F – Ora si tende a dividere gli esami più corposi, per garantire una migliore preparazione e semplificare lo studio. Noi studiamo principalmente da soli, io stessa preferisco dare una prima lettura individualmente, cosa che mi richiede molto tempo, però anche solo leggere per conto proprio ma in compagnia di amici mi facilita le cose; frequento molto le aule studio e le biblioteche, per avere uno stimolo a studiare che se fossi in casa non avrei.

E il contorno com’è cambiato? Il tempo libero, le attività extra-universitarie, la città… ?

M – Nel centro di Pavia c’erano più possibilità di ritrovo, più locali rispetto ad ora. Si viveva di più l’ambiente universitario, si tendeva molto a stare insieme e ricordo i miei anni universitari come anni di divertimento. Ho avuto una fortuna molto grande: sono pavese e volevo scappare a Padova a studiare, ma i miei genitori me l’hanno impedito e per questo non li ringrazierò mai abbastanza. Tuttavia, dal momento che si sono trasferiti appena mi sono iscritta, ho potuto vivere la città da universitaria, abitando da sola e frequentando gli spazi comuni, venendo a contatto più di altri con gli studenti di fuori, che erano e sono la spina dorsale dell’Università.

F – Io ho avuto un’esperienza diversa: vivo con la mia famiglia e ammetto che non mi dispiacerebbe abitare da sola ma non mi sposto anche per una questione di comodità.

Le prospettive dopo la Laurea come sono?

M – Io lavoro con giovani specializzandi e noto in voi ragazzi un maggiore individualismo. In ospedale però è fondamentale il lavoro di équipe, l’io deve cedere il posto al noi. Dirò una cosa che potrà sembrare un po’ scandalosa: preferisco lavorare con persone che non sono eccelse nella votazione ma che hanno vissuto con serenità i loro anni di studio perché sono coloro che poi diventano i migliori medici. Passione e forza di volontà sono i fattori determinanti e anche se la votazione non è massima c’è da considerare l’attitudine della persona nel mondo del lavoro. Bisogna coltivare di più il lato umano dello studente e non schiacciare i ragazzi con un metro competitivo di meritocrazia, concetto che in Italia viene misinterpretato.

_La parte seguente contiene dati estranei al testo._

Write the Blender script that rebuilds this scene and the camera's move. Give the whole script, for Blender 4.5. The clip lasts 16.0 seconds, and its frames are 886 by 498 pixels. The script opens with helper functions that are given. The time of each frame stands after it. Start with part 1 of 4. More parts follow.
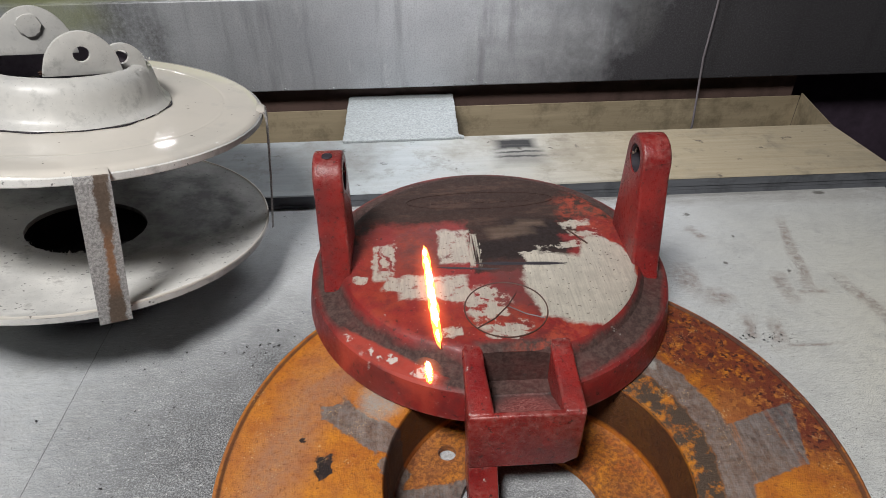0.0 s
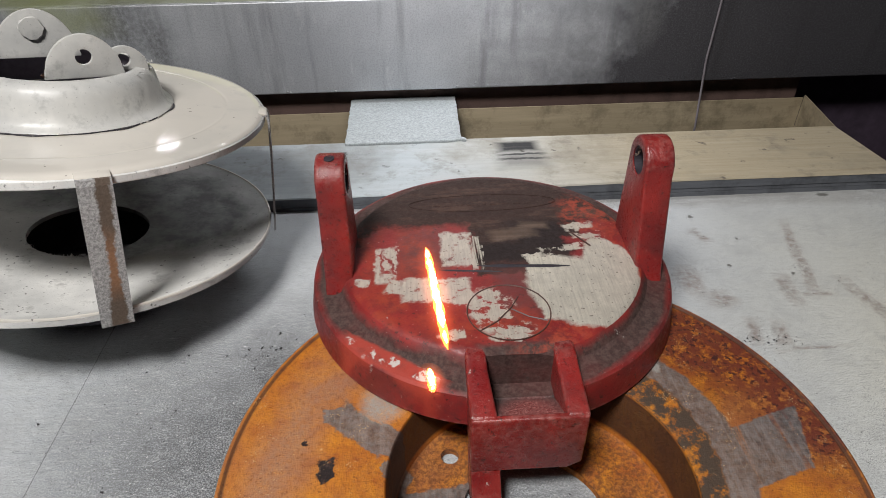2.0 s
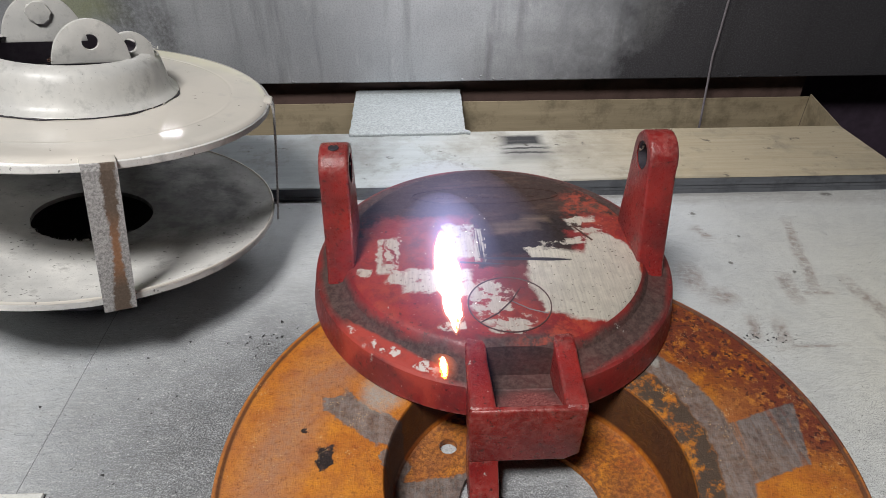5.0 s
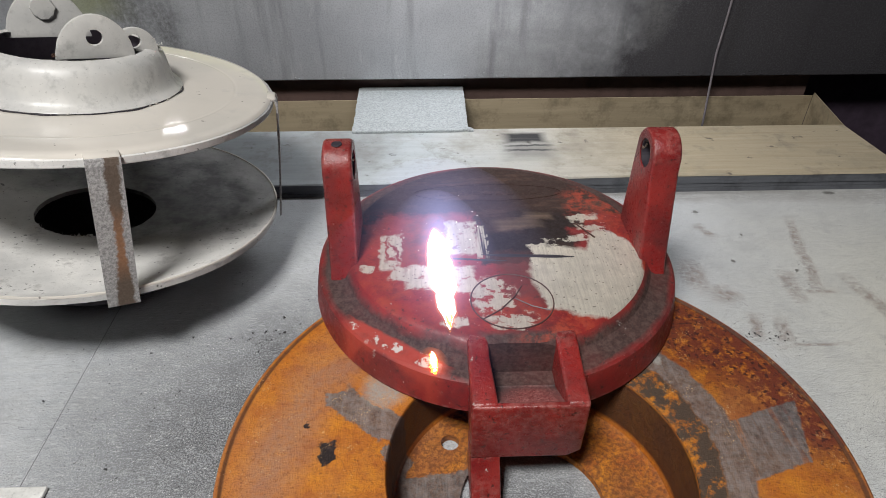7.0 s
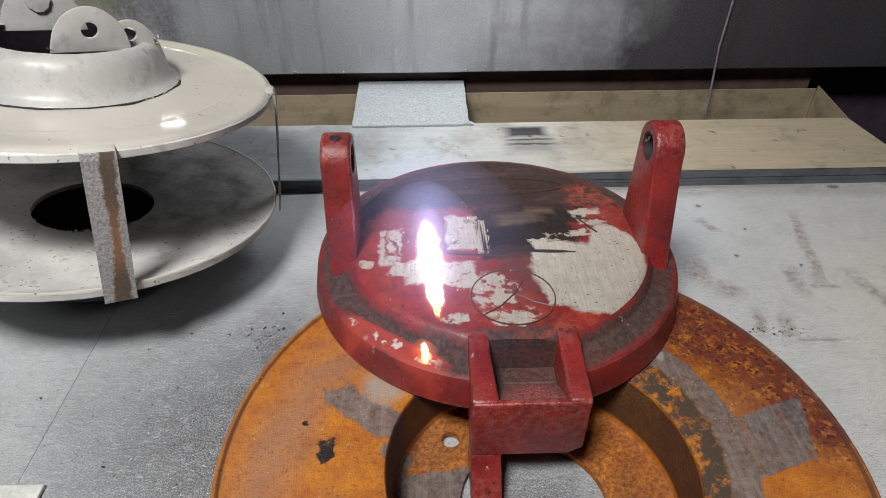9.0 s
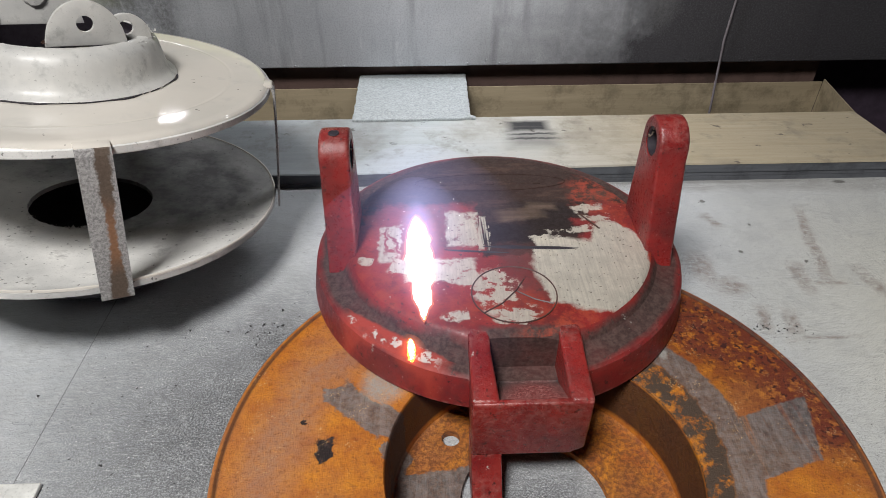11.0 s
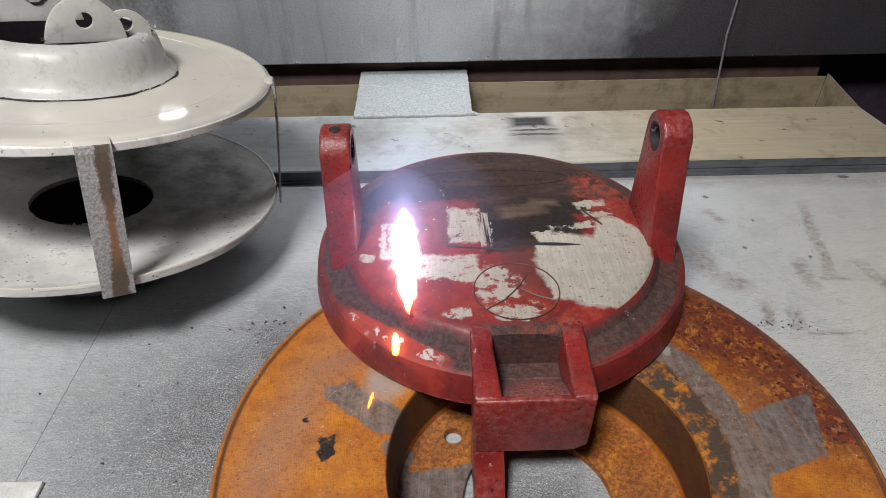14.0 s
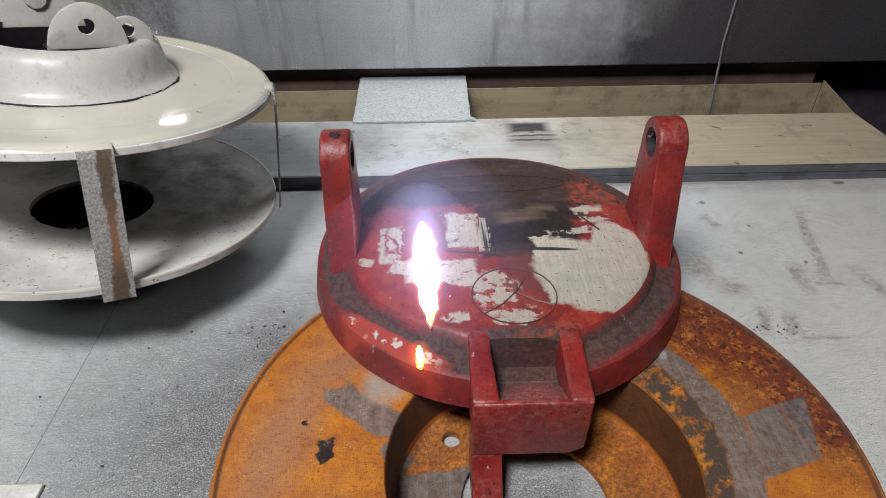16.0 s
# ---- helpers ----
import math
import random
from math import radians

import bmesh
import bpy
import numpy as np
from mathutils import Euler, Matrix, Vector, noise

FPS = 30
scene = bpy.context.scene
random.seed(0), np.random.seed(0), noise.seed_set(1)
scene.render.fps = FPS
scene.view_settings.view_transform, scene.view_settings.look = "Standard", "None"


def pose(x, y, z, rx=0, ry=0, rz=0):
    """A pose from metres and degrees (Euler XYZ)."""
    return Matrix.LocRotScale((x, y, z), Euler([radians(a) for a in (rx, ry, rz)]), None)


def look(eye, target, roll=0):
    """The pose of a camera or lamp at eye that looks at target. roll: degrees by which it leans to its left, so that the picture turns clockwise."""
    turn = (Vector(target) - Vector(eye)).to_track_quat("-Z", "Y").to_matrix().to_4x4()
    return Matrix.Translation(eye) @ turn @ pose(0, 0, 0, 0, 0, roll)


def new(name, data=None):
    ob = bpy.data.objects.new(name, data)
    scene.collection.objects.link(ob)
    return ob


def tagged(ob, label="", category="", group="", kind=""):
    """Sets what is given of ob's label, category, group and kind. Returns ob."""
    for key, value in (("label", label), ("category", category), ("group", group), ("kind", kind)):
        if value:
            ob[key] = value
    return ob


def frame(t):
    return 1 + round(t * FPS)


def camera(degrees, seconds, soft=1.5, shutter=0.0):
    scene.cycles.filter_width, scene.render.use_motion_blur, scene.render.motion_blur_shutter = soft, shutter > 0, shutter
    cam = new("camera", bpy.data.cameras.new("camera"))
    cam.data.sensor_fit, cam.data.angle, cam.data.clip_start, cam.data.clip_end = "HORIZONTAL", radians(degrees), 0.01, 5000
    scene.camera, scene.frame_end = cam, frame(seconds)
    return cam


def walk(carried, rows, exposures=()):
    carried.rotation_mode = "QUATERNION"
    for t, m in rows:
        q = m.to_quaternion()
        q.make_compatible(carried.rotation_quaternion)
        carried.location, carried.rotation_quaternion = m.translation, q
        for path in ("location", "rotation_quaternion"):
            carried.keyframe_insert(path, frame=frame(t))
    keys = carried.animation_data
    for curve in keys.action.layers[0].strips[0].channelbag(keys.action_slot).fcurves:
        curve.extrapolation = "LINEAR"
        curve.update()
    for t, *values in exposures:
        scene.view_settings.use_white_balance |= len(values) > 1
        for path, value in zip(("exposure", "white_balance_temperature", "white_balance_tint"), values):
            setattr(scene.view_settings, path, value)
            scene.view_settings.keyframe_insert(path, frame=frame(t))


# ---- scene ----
cam = camera(70.0, 16.0, soft=0.6)
PATH = [
    (0, (-0.05, -0.364, 0.349), (0.027, 1.249, -0.83), -0.7),
    (0.5, (-0.049, -0.363, 0.348), (0.029, 1.251, -0.831), -0.7),
    (1, (-0.049, -0.363, 0.348), (0.027, 1.251, -0.83), -0.8),
    (1.5, (-0.049, -0.364, 0.349), (0.024, 1.252, -0.826), -0.9),
    (2, (-0.05, -0.363, 0.348), (0.02, 1.256, -0.824), -0.9),
    (2.5, (-0.05, -0.364, 0.349), (0.016, 1.255, -0.823), -1.0),
    (3, (-0.051, -0.364, 0.349), (0.014, 1.255, -0.824), -0.9),
    (3.5, (-0.05, -0.364, 0.348), (0.014, 1.252, -0.828), -0.6),
    (4, (-0.05, -0.365, 0.348), (0.016, 1.249, -0.833), -0.2),
    (6.5, (-0.051, -0.365, 0.346), (0.01, 1.239, -0.846), 0.2),
    (7, (-0.051, -0.366, 0.347), (0.007, 1.239, -0.846), 0.2),
    (7.5, (-0.051, -0.366, 0.347), (0.004, 1.239, -0.845), 0.1),
    (8, (-0.051, -0.365, 0.346), (0.002, 1.236, -0.852), 0.1),
    (8.5, (-0.05, -0.363, 0.345), (0.004, 1.235, -0.857), 0.1),
    (9, (-0.05, -0.362, 0.344), (0.003, 1.233, -0.861), 0.0),
    (11.5, (-0.048, -0.354, 0.341), (-0.005, 1.226, -0.885), -0.2),
    (12, (-0.048, -0.352, 0.339), (-0.004, 1.224, -0.891), -0.3),
    (12.5, (-0.048, -0.354, 0.34), (-0.009, 1.221, -0.892), -0.3),
    (13, (-0.048, -0.354, 0.341), (-0.01, 1.221, -0.891), -0.4),
    (13.5, (-0.047, -0.355, 0.342), (-0.01, 1.221, -0.889), -0.4),
    (14, (-0.048, -0.355, 0.341), (-0.011, 1.222, -0.888), -0.5),
    (14.5, (-0.047, -0.355, 0.341), (-0.009, 1.224, -0.887), -0.4),
    (15, (-0.047, -0.356, 0.342), (-0.007, 1.224, -0.884), -0.4),
    (15.5, (-0.048, -0.357, 0.343), (-0.006, 1.226, -0.879), -0.3),
    (16, (-0.048, -0.358, 0.343), (-0.006, 1.229, -0.874), -0.3),
]
walk(cam, [(t, look(eye, target, roll)) for t, eye, target, roll in PATH])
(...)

F – Secondo me una volta passato il test e conquistato il posto, ci si sente quasi costretti alla competizione. E’ vero che c’è più individualismo, questo perché ora che la specialità è retribuita ed i posti sono in minor numero, uno dei criteri di concorso per potervi accedere è la media dei voti.

M – Per concludere, voglio dire che noi pavesi siamo molto fortunati, la nostra università è un luogo saturo di storia in cui possiamo ritrovare le nostre radici e uno stimolo per il futuro. Passeggiare in quei luoghi in momenti di sconforto mi comunica un grande senso di quiete e di forza allo stesso tempo.